La moral por las nubes, os decía; las fuerzas, por desgracia, por los suelos. Había pasado noches enteras en vela analizando sus partidas aplazadas, mientras los adversarios descansaban y delegaban el trabajo en sus segundos; de las cuatro partidas finales solo pudo sumar un punto. Su score valió para asegurarle el título de gran maestro, el primero que obtenía un español, pero la decepción fue tremenda. Tras sus tablas contra Fischer (junto a su empate ante Alekhine, y la de hoy frente a Geller, las partidas de las que más orgulloso se sintió siempre), el ciclón norteamericano, siempre tan diplomático, le había espetado: “Pobre cartero español. Con lo bien que juegas, tendrás que volver a poner sellos cuando termine el torneo”. Fue justo lo que pasó. Siguió compitiendo unos años, con resultados irregulares (el último de mérito su segundo puesto en Wijk aan Zee 1972), pero en Correos cada vez le ponían más trabas con los permisos y, lo peor, se le manifestó una enfermedad que interesó a sus articulaciones y el habla y culminó con un diagnóstico de vejez prematura. Dolencia, innecesario es decirlo, que ninguna institución oficial le ayudó a paliar. El próximo 26 de mayo hará un año de su fallecimiento, pero su llama, antaño tan deslumbrante, se había apagado muchísimo antes.
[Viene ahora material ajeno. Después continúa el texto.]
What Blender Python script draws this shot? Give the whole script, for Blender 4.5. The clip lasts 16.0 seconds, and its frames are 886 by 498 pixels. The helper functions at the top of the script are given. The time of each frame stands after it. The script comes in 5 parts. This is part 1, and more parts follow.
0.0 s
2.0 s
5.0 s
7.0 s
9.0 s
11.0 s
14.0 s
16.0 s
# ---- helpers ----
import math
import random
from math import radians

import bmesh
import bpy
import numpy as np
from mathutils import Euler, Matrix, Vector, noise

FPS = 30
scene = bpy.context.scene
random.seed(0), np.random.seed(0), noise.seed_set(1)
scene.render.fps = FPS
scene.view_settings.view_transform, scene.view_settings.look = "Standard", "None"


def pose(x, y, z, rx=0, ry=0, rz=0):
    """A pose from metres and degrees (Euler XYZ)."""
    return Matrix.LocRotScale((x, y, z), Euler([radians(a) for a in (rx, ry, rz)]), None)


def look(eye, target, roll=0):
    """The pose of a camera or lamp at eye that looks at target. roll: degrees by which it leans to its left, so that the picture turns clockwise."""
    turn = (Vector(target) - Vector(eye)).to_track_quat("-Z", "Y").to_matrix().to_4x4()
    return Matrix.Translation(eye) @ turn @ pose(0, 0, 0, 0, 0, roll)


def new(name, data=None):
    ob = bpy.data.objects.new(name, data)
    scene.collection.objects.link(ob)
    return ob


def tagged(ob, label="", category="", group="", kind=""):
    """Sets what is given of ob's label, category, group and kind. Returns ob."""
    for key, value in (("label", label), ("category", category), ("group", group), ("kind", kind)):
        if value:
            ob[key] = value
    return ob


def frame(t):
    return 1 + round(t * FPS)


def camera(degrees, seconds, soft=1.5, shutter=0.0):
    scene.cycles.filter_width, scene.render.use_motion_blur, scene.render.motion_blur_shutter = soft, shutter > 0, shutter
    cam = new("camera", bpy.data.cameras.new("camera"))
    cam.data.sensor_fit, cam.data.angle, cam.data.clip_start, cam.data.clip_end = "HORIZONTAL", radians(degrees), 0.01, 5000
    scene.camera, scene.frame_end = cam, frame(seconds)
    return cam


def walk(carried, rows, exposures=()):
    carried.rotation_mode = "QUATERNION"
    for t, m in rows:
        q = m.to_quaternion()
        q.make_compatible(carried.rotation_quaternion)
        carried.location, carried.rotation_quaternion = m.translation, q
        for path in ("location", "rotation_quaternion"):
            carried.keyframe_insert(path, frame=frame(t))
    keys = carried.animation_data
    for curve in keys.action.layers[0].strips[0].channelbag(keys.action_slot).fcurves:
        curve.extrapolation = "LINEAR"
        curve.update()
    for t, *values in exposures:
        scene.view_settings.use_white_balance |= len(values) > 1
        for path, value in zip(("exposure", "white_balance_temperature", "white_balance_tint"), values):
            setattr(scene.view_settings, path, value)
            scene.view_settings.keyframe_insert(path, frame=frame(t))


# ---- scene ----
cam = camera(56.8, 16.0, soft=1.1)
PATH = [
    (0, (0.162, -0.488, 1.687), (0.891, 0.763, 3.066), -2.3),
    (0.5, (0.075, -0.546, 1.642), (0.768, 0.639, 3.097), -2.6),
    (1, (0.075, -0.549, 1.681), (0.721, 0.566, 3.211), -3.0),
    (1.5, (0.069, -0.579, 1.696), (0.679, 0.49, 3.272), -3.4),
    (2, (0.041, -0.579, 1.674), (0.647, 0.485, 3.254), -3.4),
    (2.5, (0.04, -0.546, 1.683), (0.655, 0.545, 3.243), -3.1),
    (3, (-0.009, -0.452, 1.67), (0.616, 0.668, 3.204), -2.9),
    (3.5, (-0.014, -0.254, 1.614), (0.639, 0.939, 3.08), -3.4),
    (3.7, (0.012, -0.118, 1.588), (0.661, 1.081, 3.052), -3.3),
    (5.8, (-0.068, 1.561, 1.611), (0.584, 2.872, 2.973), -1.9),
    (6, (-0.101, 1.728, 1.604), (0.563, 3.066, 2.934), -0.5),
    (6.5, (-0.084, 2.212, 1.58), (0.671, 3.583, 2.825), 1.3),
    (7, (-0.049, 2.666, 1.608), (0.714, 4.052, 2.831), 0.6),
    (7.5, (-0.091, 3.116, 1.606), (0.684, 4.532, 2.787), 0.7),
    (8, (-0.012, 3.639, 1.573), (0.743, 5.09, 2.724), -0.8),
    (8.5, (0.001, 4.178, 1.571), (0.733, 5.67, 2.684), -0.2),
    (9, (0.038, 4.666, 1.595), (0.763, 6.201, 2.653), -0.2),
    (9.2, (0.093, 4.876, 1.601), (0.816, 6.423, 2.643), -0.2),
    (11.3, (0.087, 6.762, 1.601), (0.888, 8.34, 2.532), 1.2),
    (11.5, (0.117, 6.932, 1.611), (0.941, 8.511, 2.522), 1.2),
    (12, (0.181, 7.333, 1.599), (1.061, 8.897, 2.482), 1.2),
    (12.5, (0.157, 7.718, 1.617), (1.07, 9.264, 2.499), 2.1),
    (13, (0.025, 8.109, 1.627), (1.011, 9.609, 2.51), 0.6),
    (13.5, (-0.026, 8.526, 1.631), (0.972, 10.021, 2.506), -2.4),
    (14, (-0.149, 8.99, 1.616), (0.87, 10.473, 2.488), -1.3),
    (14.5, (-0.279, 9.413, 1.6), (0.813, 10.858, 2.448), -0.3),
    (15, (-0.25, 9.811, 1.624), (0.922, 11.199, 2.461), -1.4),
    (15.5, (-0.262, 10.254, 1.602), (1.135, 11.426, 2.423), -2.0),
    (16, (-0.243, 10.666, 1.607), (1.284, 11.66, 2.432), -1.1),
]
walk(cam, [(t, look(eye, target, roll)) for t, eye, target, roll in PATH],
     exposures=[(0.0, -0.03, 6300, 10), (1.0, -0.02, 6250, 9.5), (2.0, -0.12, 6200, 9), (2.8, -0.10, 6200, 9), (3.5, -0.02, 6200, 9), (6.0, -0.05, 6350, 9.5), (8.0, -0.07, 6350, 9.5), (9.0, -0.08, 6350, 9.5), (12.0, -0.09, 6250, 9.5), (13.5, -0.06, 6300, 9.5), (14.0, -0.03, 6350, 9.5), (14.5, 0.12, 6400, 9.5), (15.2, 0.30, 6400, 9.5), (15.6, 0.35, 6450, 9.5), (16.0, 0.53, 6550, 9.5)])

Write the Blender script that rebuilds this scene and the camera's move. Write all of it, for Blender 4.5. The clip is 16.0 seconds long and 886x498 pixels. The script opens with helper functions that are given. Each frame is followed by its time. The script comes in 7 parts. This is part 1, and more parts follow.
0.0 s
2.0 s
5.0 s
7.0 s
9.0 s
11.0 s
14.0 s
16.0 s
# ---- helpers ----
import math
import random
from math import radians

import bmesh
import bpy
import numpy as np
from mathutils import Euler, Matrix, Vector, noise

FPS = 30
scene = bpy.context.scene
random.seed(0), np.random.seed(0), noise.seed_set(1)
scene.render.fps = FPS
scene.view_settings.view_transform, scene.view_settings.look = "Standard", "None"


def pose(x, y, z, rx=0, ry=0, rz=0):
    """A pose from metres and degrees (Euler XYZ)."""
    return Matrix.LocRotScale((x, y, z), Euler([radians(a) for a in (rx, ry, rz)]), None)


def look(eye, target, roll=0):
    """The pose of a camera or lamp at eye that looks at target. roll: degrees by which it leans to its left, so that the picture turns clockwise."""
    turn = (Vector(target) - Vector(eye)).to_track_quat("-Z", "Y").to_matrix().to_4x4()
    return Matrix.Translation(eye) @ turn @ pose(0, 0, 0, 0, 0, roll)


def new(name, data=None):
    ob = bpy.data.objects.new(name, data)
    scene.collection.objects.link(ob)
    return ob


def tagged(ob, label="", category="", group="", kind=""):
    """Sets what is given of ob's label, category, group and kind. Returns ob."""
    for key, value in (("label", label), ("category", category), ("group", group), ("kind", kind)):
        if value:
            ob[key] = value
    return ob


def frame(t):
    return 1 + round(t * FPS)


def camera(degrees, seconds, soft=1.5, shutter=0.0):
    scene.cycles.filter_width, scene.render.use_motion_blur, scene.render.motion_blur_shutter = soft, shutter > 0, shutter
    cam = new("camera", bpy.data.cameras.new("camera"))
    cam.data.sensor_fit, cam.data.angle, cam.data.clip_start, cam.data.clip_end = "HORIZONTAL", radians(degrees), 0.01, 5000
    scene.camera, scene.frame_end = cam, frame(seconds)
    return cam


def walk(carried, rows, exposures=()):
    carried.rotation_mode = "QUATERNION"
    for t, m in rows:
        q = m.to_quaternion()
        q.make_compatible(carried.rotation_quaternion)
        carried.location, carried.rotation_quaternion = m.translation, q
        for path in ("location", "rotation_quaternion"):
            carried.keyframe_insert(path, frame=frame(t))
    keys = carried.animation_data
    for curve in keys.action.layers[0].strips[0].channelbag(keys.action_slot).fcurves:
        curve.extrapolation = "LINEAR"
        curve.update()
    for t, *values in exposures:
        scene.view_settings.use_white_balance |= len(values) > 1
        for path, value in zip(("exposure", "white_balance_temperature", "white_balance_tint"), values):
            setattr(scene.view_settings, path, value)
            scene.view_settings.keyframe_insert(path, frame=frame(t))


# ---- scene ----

Una de las “estancias” de El bosque animado, “La lucecita pálida”, está protagonizada por un gusano que, entristecido por su fealdad y el aparente sinsentido de su existencia, suplica a la madre Naturaleza que le conceda un poco de belleza. Cuando esta le cuenta que la belleza (la tela de la araña, el cuerno del rinoceronte, las rayas del tigre) no es más que un utensilio para matar, el gusano, espantado, la maldice y huye. Irritada, la vengativa diosa de la Tierra satisface su deseo y lo transforma en el más bello de los insectos, la luciérnaga; y así, por mucho que intente esconderse, su luz lo delatará a sus enemigos, y le darán caza. Dije al principio que “Arturito, el cartero prodigioso” podría haber pasado por un episodio de la novela. Y tanto. Lo es.